Sheesh! Can you believe that it was the end of September when we started seeing the first Thanksgiving and Christmas displays erupting in stores like so many garish pustules, nudging aside the Halloween and Back to School detritus? I mean, it was still almost 90 degrees and sunny and they were decorating with autumn leaves and Santa hats. Do I really live here?
This time of year has been commercialized out the wazoo—the expense, the pressure, the shipping and shopping, the sidestepping and slam-dancing through commercial venues, not to mention the social obligations that you’re guilt-tripped into fulfilling or finding a plausible excuse not to. You’ll not get a full night’s sleep or a day’s rest from now until the thirty-second of May. ’Tis the season to be stretched on the emotional rack to the limits of your patience, finances, endurance and ability to meet expectations.

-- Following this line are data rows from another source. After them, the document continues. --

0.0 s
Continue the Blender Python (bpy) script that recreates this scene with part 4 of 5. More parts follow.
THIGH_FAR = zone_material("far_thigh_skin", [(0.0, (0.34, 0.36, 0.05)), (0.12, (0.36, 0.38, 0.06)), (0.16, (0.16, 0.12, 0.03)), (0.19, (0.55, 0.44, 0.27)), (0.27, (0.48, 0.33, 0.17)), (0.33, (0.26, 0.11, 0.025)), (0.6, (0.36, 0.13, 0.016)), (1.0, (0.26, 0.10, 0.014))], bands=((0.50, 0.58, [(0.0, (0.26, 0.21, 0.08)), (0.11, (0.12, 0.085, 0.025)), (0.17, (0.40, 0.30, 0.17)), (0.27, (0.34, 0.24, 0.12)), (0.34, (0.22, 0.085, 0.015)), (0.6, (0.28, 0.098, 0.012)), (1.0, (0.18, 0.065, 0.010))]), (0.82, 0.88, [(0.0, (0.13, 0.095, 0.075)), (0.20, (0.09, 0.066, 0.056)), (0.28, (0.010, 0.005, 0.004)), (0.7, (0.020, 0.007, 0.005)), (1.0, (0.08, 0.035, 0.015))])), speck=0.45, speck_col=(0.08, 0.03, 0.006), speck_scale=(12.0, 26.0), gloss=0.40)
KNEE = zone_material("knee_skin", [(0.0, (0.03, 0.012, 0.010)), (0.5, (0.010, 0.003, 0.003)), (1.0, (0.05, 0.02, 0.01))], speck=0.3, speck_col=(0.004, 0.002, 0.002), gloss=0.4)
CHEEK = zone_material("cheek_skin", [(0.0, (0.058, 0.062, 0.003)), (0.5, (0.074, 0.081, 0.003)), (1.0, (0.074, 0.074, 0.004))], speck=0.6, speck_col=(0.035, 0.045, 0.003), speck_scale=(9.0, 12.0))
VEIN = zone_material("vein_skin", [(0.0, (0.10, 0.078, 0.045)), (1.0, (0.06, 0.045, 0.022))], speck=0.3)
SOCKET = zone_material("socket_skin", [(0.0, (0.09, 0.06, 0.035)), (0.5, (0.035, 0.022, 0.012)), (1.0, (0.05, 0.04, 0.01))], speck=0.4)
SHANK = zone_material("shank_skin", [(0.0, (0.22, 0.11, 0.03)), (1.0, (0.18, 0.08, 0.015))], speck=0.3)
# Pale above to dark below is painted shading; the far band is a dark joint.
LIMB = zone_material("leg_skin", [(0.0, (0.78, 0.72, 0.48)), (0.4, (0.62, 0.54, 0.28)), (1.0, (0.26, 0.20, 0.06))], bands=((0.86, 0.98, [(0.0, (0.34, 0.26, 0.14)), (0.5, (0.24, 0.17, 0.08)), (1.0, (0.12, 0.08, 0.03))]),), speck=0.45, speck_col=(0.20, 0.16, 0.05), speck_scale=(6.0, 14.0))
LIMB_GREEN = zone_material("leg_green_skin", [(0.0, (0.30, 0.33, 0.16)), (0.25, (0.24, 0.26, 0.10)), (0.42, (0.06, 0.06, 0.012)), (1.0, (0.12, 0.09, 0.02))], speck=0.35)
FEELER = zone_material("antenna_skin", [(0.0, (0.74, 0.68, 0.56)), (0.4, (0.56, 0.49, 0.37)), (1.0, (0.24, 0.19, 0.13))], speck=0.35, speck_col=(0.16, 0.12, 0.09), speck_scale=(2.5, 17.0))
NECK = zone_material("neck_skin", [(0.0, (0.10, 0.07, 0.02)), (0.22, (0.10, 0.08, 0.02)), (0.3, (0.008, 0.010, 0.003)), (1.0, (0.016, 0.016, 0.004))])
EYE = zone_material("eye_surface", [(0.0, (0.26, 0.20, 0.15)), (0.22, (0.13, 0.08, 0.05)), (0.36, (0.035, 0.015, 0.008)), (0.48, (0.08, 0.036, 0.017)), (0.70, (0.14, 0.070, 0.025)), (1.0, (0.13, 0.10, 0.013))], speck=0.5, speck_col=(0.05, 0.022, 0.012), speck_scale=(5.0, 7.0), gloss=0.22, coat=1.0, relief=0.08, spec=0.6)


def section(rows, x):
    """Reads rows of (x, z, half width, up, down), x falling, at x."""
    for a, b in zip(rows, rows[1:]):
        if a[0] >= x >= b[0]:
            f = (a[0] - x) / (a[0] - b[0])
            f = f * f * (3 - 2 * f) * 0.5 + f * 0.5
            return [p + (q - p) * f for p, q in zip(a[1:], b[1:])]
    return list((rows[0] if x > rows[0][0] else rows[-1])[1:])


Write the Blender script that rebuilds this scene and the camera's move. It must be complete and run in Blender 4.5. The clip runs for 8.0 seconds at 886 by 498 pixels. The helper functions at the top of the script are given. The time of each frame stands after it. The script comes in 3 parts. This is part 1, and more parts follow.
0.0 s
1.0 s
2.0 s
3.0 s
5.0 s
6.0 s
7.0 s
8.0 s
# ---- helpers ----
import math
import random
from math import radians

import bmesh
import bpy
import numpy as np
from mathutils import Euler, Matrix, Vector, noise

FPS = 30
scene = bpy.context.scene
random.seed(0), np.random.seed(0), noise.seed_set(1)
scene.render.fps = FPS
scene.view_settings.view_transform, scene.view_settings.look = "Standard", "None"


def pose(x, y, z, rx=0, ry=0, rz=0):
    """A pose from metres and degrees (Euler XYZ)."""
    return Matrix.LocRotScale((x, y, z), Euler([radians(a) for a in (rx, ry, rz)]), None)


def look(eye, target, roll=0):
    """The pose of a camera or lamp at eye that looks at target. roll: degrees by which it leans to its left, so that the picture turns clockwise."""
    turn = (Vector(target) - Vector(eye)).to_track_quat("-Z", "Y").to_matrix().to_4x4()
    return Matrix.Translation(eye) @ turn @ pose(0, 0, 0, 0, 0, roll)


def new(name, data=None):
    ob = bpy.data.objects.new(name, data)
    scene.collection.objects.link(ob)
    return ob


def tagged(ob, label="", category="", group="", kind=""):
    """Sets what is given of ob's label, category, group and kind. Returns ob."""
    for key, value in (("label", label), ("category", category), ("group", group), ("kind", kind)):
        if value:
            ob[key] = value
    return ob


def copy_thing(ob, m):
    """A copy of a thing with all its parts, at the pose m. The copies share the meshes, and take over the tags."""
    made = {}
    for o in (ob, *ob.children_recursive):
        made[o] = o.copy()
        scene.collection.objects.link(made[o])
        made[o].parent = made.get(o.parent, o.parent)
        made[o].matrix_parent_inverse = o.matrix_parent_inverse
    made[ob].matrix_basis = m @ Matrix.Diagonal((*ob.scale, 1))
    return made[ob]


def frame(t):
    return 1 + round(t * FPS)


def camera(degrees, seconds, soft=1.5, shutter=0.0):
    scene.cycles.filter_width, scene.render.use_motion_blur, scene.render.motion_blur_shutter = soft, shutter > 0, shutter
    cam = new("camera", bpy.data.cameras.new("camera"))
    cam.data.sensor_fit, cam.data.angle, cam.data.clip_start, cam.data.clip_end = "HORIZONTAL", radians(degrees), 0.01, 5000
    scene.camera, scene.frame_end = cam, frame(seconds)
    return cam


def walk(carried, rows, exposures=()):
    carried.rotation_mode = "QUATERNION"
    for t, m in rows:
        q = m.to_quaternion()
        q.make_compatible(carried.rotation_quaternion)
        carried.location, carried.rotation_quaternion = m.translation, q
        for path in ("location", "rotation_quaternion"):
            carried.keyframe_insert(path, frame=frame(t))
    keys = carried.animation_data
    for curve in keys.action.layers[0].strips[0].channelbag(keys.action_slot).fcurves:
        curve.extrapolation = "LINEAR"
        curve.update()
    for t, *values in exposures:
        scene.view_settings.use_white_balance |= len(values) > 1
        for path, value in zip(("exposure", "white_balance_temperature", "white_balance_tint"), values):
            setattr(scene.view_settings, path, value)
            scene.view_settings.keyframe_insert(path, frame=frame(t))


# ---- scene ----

That being said, you don’t have time to be pessimistic, especially around the holidays! I’m not gonna let you; this season will come and go, with you or without you, and, unfortunately, there will be no do-overs. Take a deep breath. You may as well make the best of it, suck it up and get in the spirit!
It’s the season to reconnect with family, friends, running mates and bartenders. This here time of year is what’s considered “the social season.” Years and years ago, when dinosaurs ruled the French Quarter and Creole planters ruled the economy—you know, when stuff was simpler—we didn’t work all the friggin’ time. We took time off to act like true New Orleanians, placing more emphasis on enjoying the time that we have before we shuffle off this mortal coil, and less on acting like hard-working barbarian Americans. And so, in the spirit of channeling your inner Creole nature, I give you now your perfect holiday season senario:
Of course, your employment circumstances allow you to take time off to enjoy this holiday—before, during and after—for what good is having a Thanksgiving feast if you’re not around for the traditional leftovers, including the ubiquitous turkey gumbo. Transportation will be a breeze; I say this because it would be silly to put the burden of entertaining on yourself, so planes, trains and skates will all be on time and in line.
You and your loved ones will be met by Uncle Billy in his cool 1960s station wagon and whisked to Grandma’s house, where you’ll see smoke coming from the chimney and a bit of frost on the ground; she’ll greet you at the door, wiping her hands on her apron and brushing a tear from her eye. She’ll remark on how big everyone has grown.
Inside the house, the smells of hot chocolate and freshly baked cookies will permeate the air. It’ll all be warm and cozy and you’ll settle in; your rooms will be ready and the feast not long in coming…perhaps you’d like a glass of port?
Aunts, uncles and cousins will arrive with covered dishes and make themselves at home (in the kitchen). The bird is stuffed and cousin Dave will make a run for ice and the cranberry sauce that’s traditionally forgotten until this point. Dave will come back smelling of cigarette smoke and whiskey (of course). Aunt Rose will have brought her holiday Ambrosia and sister Clair will have brought the fixings for eggnog and her four kids, who will be put to work setting the tables.
The dog will be sniffing around the kitchen door and the cat will still be in hiding. Soft holiday music will be playing from the corner and everyone misses Grandpa, who used to play the piano for company; he knew all the songs.
You’ll herd your gang upstairs to freshen up and the towels will be fluffy and the bathtub pipes will groan with the hot water that comes frothing out…etc., etc., etc.
Or not. Face it, there’s a lot out there that really sucks about our world and it can make you grim. Disasters of natural and human-made causes. Every broken commandment and law can weigh on your heart and happiness. You can see danger in every doorway, hear defamation in every conversation and see misfortune in everyone’s circumstances.
So, your holiday spirit might flag and conditions may not be idyllic; it can’t always be “over the river and through the woods” for you. But, you know, if you allow your mind to shift into that holiday spirit, that walk to Canseco’s for the forgotten can of Ocean Spray, a sneaked smoke and a quick drink at Café Degas can transform every day into a holiday. Trust me. Your neighbors become your family, Liuzza’s by the Track and Pal’s become your second homes, doing laundry at Washateria becomes a social occasion and you stop to pet and learn the names of the canines and felines on your street.
In other words, sure, it’s the holidays and everything might not be Donna Reed and Jimmy Stewart…unless you allow your world to be full of all that is positive and festive. If you listen to your elders, and you surely should, you ought to choose to listen to those who have a good outlook on life. They’re the ones who will point out how special it is to be alive, how you can find beauty in all things and how the holiday season stretches from equinox to equinox, solstice to solstice and all points in between.
Here are your words of wisdom: “Today is a holiday; have second helpings and eat more cranberry sauce.”